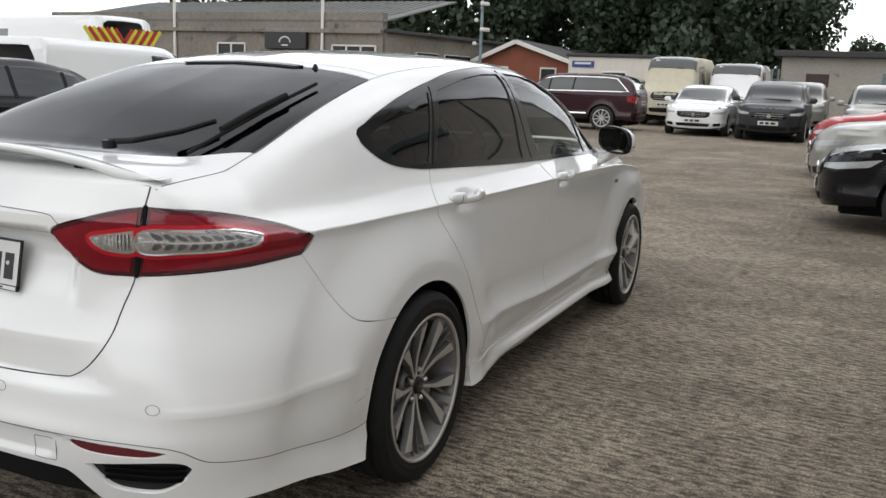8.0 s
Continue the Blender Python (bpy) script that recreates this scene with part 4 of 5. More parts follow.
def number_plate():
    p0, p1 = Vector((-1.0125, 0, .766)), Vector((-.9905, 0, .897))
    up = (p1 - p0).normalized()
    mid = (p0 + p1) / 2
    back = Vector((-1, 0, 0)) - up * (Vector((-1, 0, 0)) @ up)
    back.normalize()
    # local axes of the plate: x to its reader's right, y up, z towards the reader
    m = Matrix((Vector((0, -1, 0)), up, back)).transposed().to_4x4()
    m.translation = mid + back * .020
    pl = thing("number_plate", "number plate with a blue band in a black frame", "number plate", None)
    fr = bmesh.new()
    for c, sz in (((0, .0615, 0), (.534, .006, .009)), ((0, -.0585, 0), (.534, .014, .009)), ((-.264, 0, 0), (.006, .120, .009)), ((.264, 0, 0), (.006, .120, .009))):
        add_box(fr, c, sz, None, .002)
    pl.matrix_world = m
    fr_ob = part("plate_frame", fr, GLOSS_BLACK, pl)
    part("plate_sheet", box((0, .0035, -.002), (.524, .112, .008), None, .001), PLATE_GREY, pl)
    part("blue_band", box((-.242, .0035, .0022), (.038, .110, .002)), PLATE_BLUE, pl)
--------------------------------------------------
Word for word, quote the full listing, omitting every picture.

8.0 s
Continue the Blender Python (bpy) script that recreates this scene with part 4 of 5. More parts follow.
def number_plate():
    p0, p1 = Vector((-1.0125, 0, .766)), Vector((-.9905, 0, .897))
    up = (p1 - p0).normalized()
    mid = (p0 + p1) / 2
    back = Vector((-1, 0, 0)) - up * (Vector((-1, 0, 0)) @ up)
    back.normalize()
    # local axes of the plate: x to its reader's right, y up, z towards the reader
    m = Matrix((Vector((0, -1, 0)), up, back)).transposed().to_4x4()
    m.translation = mid + back * .020
    pl = thing("number_plate", "number plate with a blue band in a black frame", "number plate", None)
    fr = bmesh.new()
    for c, sz in (((0, .0615, 0), (.534, .006, .009)), ((0, -.0585, 0), (.534, .014, .009)), ((-.264, 0, 0), (.006, .120, .009)), ((.264, 0, 0), (.006, .120, .009))):
        add_box(fr, c, sz, None, .002)
    pl.matrix_world = m
    fr_ob = part("plate_frame", fr, GLOSS_BLACK, pl)
    part("plate_sheet", box((0, .0035, -.002), (.524, .112, .008), None, .001), PLATE_GREY, pl)
    part("blue_band", box((-.242, .0035, .0022), (.038, .110, .002)), PLATE_BLUE, pl)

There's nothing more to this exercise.